What an incredible statement of faith! If we truly believe all of this, why wouldn’t we listen? I would think that every follower of Jesus would want to hang on every single word that he has to say to us. Think about some of these attributes: heir of all things – there is nothing that isn’t his; a co-creator with the Father – he pre-existed creation, he has always been and always will be, and his signature is on the created order; radiance of glory – he isn’t just filled with heavenly glory – he is the glory; the exact representation of God – whoever God is, whatever God gives, whatever God says, it’s also true of Jesus. There is no difference. They are not copies. They are exactly the same; purification for our sin – he doesn’t just redeem, he doesn’t just forgive – he is the redemption and the forgiveness for our lives.
This is what God wants us to know, this is what he has been trying to tell us for two millennium!

Read Hebrews 1:5-9

Some folks tend to get hung up on the significance of the angels, and some even believe that we should worship these heavenly beings. The writer of Hebrews, though, wants us to see them differently. Angels are not divine – they are simply the ones who carry out the desires and the message of God – they are not God themselves.
The text tells us that angels are not sons of God - but who is? First, Jesus is the one and only begotten Son, and through him, we also can become children of God. Not angels. Believers! Jesus is the first-born of God, and by being born again in Christ, we then can also come to the Father as his children.
In verse 7, we are given something else that we need to think about – our relationship with the angels. Angels, scripture tells us, are the winds, and we are the flame. Have you ever watched the fire department fight a grass or brush fire? If there is no wind, the fire moves very slowly, and sometimes, it even burns itself out. Those are the easy ones. But if even a little wind stirs up, the flames jump and you will be hard pressed to catch them. It’s a real race trying to get to the head of the fire, because that is the only place you can stop its spread.
Imagine – God’s messengers are the winds that fan the flames of our faith! And rightly so. Consider the effect that the angel had on Mary and Joseph! The fire of their spirit was fanned into a full blown blaze, to the point that nothing could interfere with their faithful completion of the task God had given them. How about the angels that visited the shepherds on that first Christmas? Were they on fire or what? You’d better believe that they were! How about the disciples on Pentecost? Paul on the Road to Damascus? You and me when we discovered how personal and loving and close Jesus actually is to us?
The angels carry a message that comes directly from God’s heart, and how could his servants not burst into a roaring inferno?

But does Jesus need to be fanned into flame?
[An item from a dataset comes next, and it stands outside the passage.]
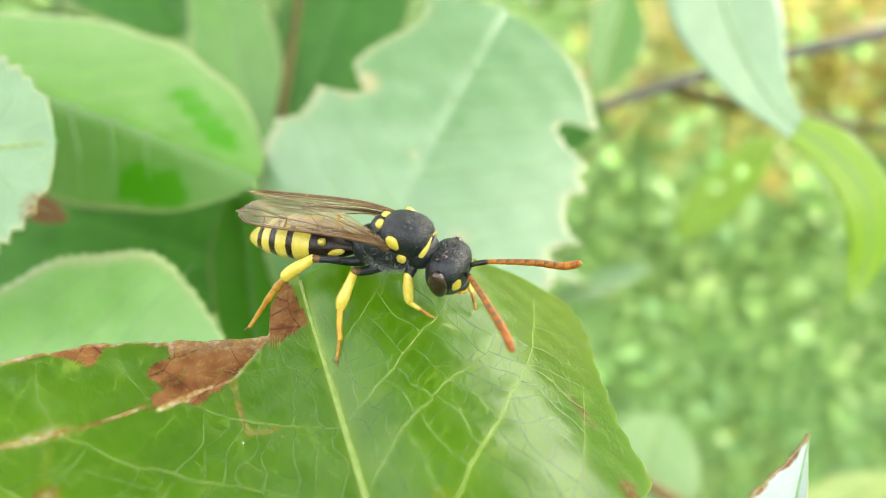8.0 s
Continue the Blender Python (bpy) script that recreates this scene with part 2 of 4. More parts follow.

Of course not. He is God, and he is already full of the holy fire. “therefore, God, your God, has set you above your companions by anointing you with the oil of joy.” The angels are the constant companions of the Lord. They are available to provide for any of Jesus’ human needs, such as after his 40 day fast in the wilderness (Matthew 4:1-11), but he has no need of spiritual encouragement. He is the encouragement for our lives.

Read Hebrews 1:10-12

This is the Lord God Almighty. Eternal, imperishable, unchanging, and yet, humble, gentle, loving, forgiving. An enigma, a puzzle, if you will. The heavenly home of our Eternal God, the place that has been promised to us, is going to perish and then be remade in a whole new way. Don’t try to figure that out, just claim it. God can never perish, but everything else will either completely disappear or will be radically changed. And that includes you and me. 1 Corinthians 15:53, a passage that is used quite often in our funeral liturgy, tells us that the perishable must put on imperishability, and the mortal must put on immortality. Nothing that is created is eternal – it all is perishable, and that includes you and me.
But for those who are in Christ, for those who “are clothed with Christ” (Galatians 3:26-28), they are embraced in eternity, and are changed forever. Jesus told the parable of a wedding banquet (Matthew 22:1-14). The parable ends with the words “Many are invited, but few are chosen.” In the story, everyone was expected to be wearing wedding clothes, and those who were not were escorted out of the hall, to their eternal dismay.

“They will perish, but you remain; they will all wear out like a garment.” (v.11) On that first Christmas day, everything began to change. The Newborn of Bethlehem, even though he came in a perishable human form, was the eternal and imperishable God who is both before and beyond creation. The Child who would be nourished by a human mother’s milk would, himself, bring spiritual nourishment – eternal sustenance – for the entire world. That helpless Infant who had to be held and fed and carried wherever he went, would be the One who would redeem humanity from their self-destructive existence, the One who would carry the entire burden of worldly sin all the way to Calvary.

Christmas is our beginning. It is the first ray of hope in an otherwise dark and forbidding life; it is the dawn of a new day; it is the offer to be clothed in the Immortal and Incarnate Christ; it is the gift of imperishability and the hope for eternity.
But as with any gift, it has to be accepted. In the wedding banquet parable that was mentioned before, many had been invited to come to the celebration, but many were just too busy to attend. And they soon found themselves “on the outs” with the King.

Parable after parable is offered to show us the necessity for Christ in our lives (eg. Rich man and Lazarus; The Tenants; and others). Without the Baby Jesus, the perishable world would just continue on their merry way, believing that doing “good things” is good enough.
Without Jesus of Bethlehem, mortality and finality would be our sentence. But in Christ, we will never “wear out like a garment and be rolled up like a used up robe.” His garment is forever. Hallelujah! At Last!